Study design: We contacted relevant organizations and individuals to identify tools used to classify study designs and ranked these using predefined criteria. The highest ranked tool was a design algorithm developed, but no longer advocated, by the Cochrane Non-Randomized Studies Methods Group; this was modified to include additional study designs and decision points. We developed a reference classification for 30 studies; 6 testers applied the tool to these studies. Interrater reliability (Fleiss' κ) and accuracy against the reference classification were assessed. The tool was further revised and retested.
Results: Initial reliability was fair among the testers (κ=0.26) and the reference standard raters κ=0.33). Testing after revisions showed improved reliability (κ=0.45, moderate agreement) with improved, but still low, accuracy. The most common disagreements were whether the study design was experimental (5 of 15 studies), and whether there was a comparison of any kind (4 of 15 studies). Agreement was higher among testers who had completed graduate level training versus those who had not.

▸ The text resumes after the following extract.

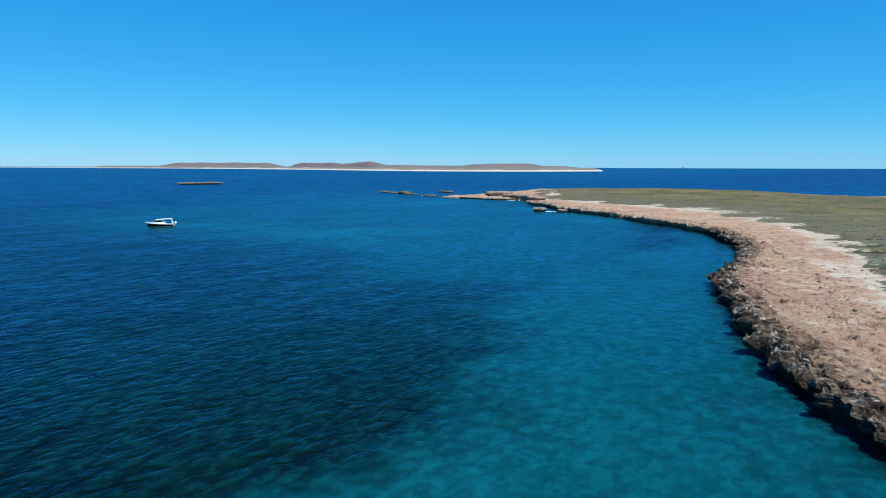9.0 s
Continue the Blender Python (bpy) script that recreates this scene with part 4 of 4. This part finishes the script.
    part("swim_deck", box(-3.75, -3.28, -1.1, -0.35, 0.42, 0.5, 0.02), WHITE, boat)
    return boat


make_boat(-153.4, 182.0, 228)


# ---------------------------------------------------------------- foam and far platform
FOAM = plain("sea_foam", (0.80, 0.82, 0.83), 0.7, vary=0.08)


def foam_patch(x, y, length, width, turn, label):
    """A ragged strip of broken white water."""
    rnd = random.Random(int(x * 3 + y))
    steps = 26
    top = []
    for k in range(steps + 1):
        t = k / steps
        w = width * 0.5 * math.sin(math.pi * min(1, max(0.04, t))) * (0.5 + rnd.random())
        bend = 0.25 * width * noise.noise(Vector((t * 5, x, y)))
        top.append(((t - 0.5) * length, bend - w, bend + w))
    rings = [[(px, lo, 0.02), (px, lo * 0.6 + hi * 0.4, 0.10 + 0.06 * rnd.random()), (px, hi, 0.02)] for px, lo, hi in top]
    ob = part("foam", loft(rings), FOAM)
    ob.matrix_world = pose(x, y, 0, 0, 0, turn)
    return tagged(ob, label, "foam")


foam_patch(-93.6, 275.0, 3.4, 0.35, 15, "thin white foam between the rock and the shore")
foam_patch(-129.5, 329.2, 13.0, 0.35, 2, "thin white foam at the foot of the ledge")
foam_patch(-183.5, 347.0, 4.0, 0.5, 150, "small white foam among the reef rocks")
foam_patch(-139.0, 397.0, 7.0, 1.2, 60, "white surf breaking on the far side of the spit")

# steel already paled and blued by haze in its base colour
HAZY = plain("hazy_grey_steel", (0.30, 0.34, 0.38), 0.8)


def far_platform(x, y):
    rig = new("offshore_platform")
    rig.matrix_world = pose(x, y, 0, 0, 0, 20) @ Matrix.Scale(0.62, 4)
    tagged(rig, "tiny hazy offshore platform on the horizon", "platform")
    for a in (-7, 7):
        for b in (-7, 7):
            part("leg", tube([(a * 1.2, b * 1.2, -1), (a, b, 12)], 1.0), HAZY, rig)
    part("deck", box(-10, 10, -10, 10, 11, 15, 0.3), HAZY, rig)
    part("derrick", tube([(2, 0, 15), (2, 0, 27)], 1.1), HAZY, rig)
    part("cabin", box(-9, -3, -8, 8, 15, 19, 0.2), HAZY, rig)


far_platform(-712, 4440)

Conclusion: The moderate reliability and low accuracy may be because of lack of clarity and comprehensiveness of the tool, inadequate reporting of the studies, and variability in tester characteristics. The results may not be generalizable to all published studies, as the test studies were selected because they had posed challenges for previous reviewers with respect to their design classification. Application of such a tool should be accompanied by training, pilot testing, and context-specific decision rules.